◆ Set task: Take the data below and extract the lines from the one with "ob = bpy.data.objects.new(name, data)" to the one with "return 1 + round(t * FPS)", inclusive, exactly as written.

◆ Collected material:
START
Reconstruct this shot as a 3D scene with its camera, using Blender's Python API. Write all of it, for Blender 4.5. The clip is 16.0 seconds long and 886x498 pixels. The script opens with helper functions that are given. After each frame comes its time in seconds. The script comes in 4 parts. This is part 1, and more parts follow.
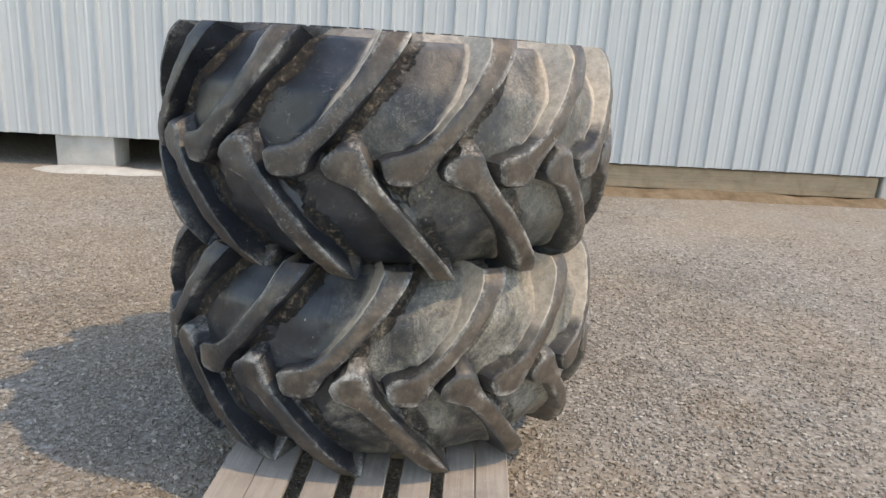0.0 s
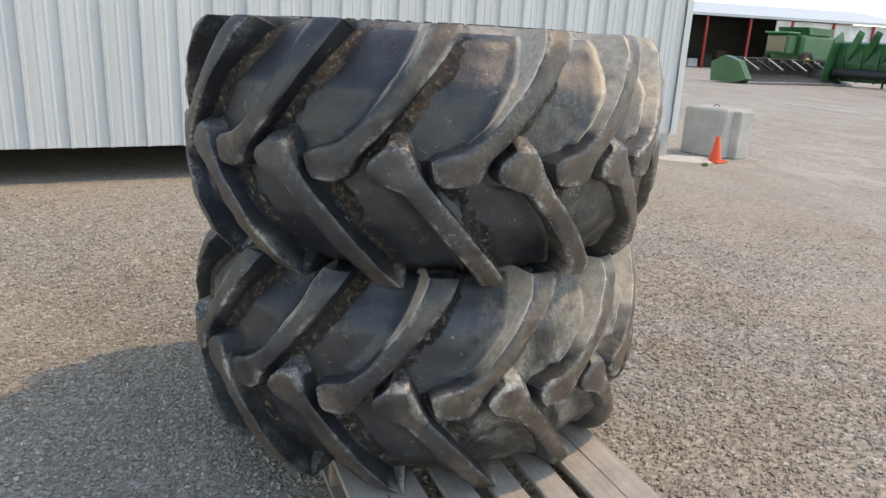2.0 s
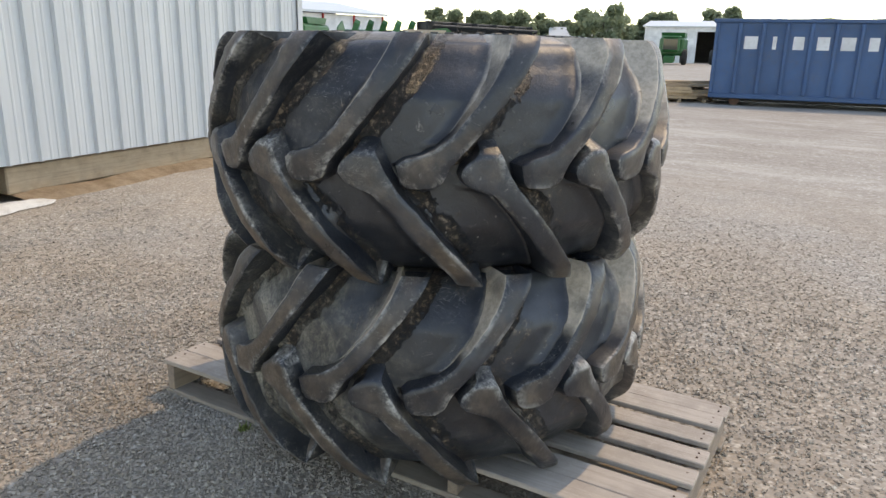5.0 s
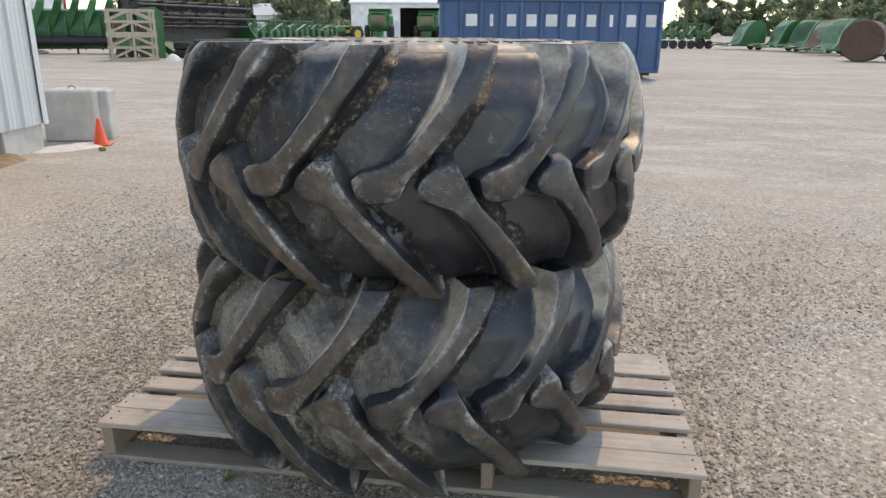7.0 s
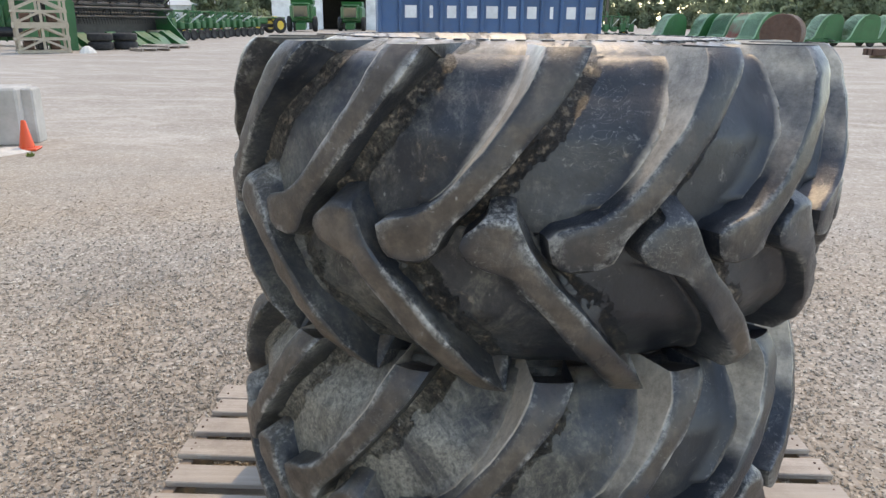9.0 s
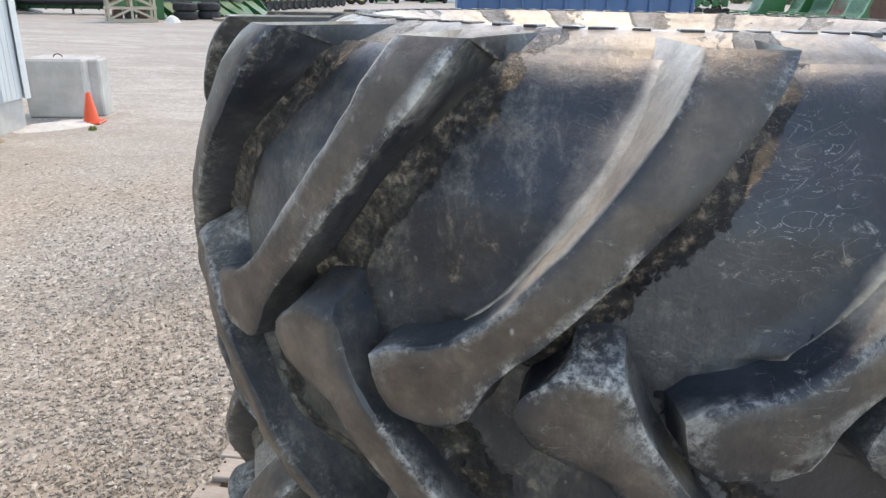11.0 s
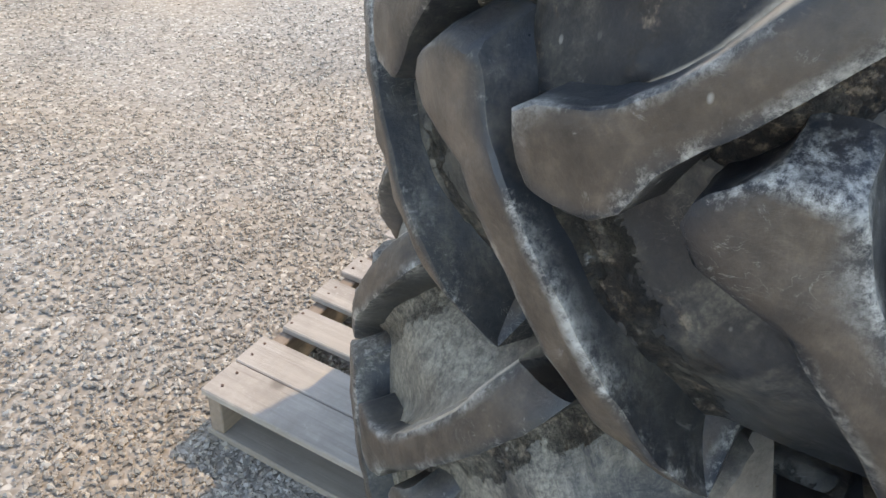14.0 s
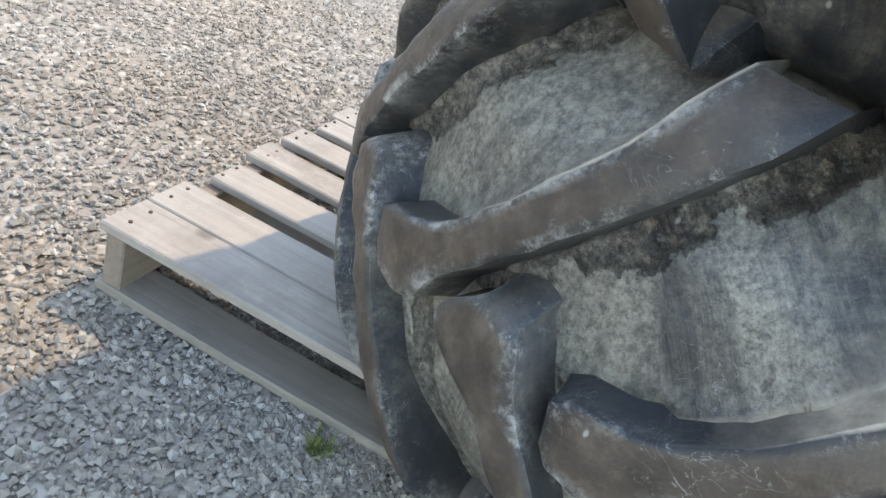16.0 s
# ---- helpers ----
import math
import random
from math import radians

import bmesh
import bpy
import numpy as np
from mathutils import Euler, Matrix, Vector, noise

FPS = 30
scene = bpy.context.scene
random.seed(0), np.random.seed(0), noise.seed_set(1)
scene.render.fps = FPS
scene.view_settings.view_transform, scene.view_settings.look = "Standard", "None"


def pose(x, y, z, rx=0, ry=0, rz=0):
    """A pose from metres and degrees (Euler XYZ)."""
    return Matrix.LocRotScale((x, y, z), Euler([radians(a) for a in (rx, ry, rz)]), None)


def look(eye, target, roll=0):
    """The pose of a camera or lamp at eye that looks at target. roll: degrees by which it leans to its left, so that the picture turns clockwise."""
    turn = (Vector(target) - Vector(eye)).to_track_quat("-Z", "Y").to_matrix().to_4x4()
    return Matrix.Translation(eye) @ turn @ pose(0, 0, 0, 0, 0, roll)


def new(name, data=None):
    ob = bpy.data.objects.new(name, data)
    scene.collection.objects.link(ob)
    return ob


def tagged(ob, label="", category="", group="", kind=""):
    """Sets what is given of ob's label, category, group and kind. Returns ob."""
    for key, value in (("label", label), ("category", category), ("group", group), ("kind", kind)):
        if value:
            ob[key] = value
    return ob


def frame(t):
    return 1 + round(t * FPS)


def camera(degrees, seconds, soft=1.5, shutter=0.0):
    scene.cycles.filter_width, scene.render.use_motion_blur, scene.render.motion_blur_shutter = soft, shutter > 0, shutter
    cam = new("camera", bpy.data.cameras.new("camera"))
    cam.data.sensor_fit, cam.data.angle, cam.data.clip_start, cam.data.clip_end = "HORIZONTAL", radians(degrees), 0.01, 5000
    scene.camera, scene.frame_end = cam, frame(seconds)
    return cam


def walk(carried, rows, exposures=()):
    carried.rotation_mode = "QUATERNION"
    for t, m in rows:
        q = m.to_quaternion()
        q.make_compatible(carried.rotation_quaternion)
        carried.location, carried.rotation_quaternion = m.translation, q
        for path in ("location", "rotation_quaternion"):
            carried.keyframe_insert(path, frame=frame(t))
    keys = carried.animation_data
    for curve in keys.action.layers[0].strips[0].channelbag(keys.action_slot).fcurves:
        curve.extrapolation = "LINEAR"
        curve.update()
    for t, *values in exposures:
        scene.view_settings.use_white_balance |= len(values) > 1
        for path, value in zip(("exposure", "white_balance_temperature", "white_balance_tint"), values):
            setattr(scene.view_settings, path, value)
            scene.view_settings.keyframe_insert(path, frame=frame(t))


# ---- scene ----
END
◆ Full solution:
    ob = bpy.data.objects.new(name, data)
    scene.collection.objects.link(ob)
    return ob


def tagged(ob, label="", category="", group="", kind=""):
    """Sets what is given of ob's label, category, group and kind. Returns ob."""
    for key, value in (("label", label), ("category", category), ("group", group), ("kind", kind)):
        if value:
            ob[key] = value
    return ob


def frame(t):
    return 1 + round(t * FPS)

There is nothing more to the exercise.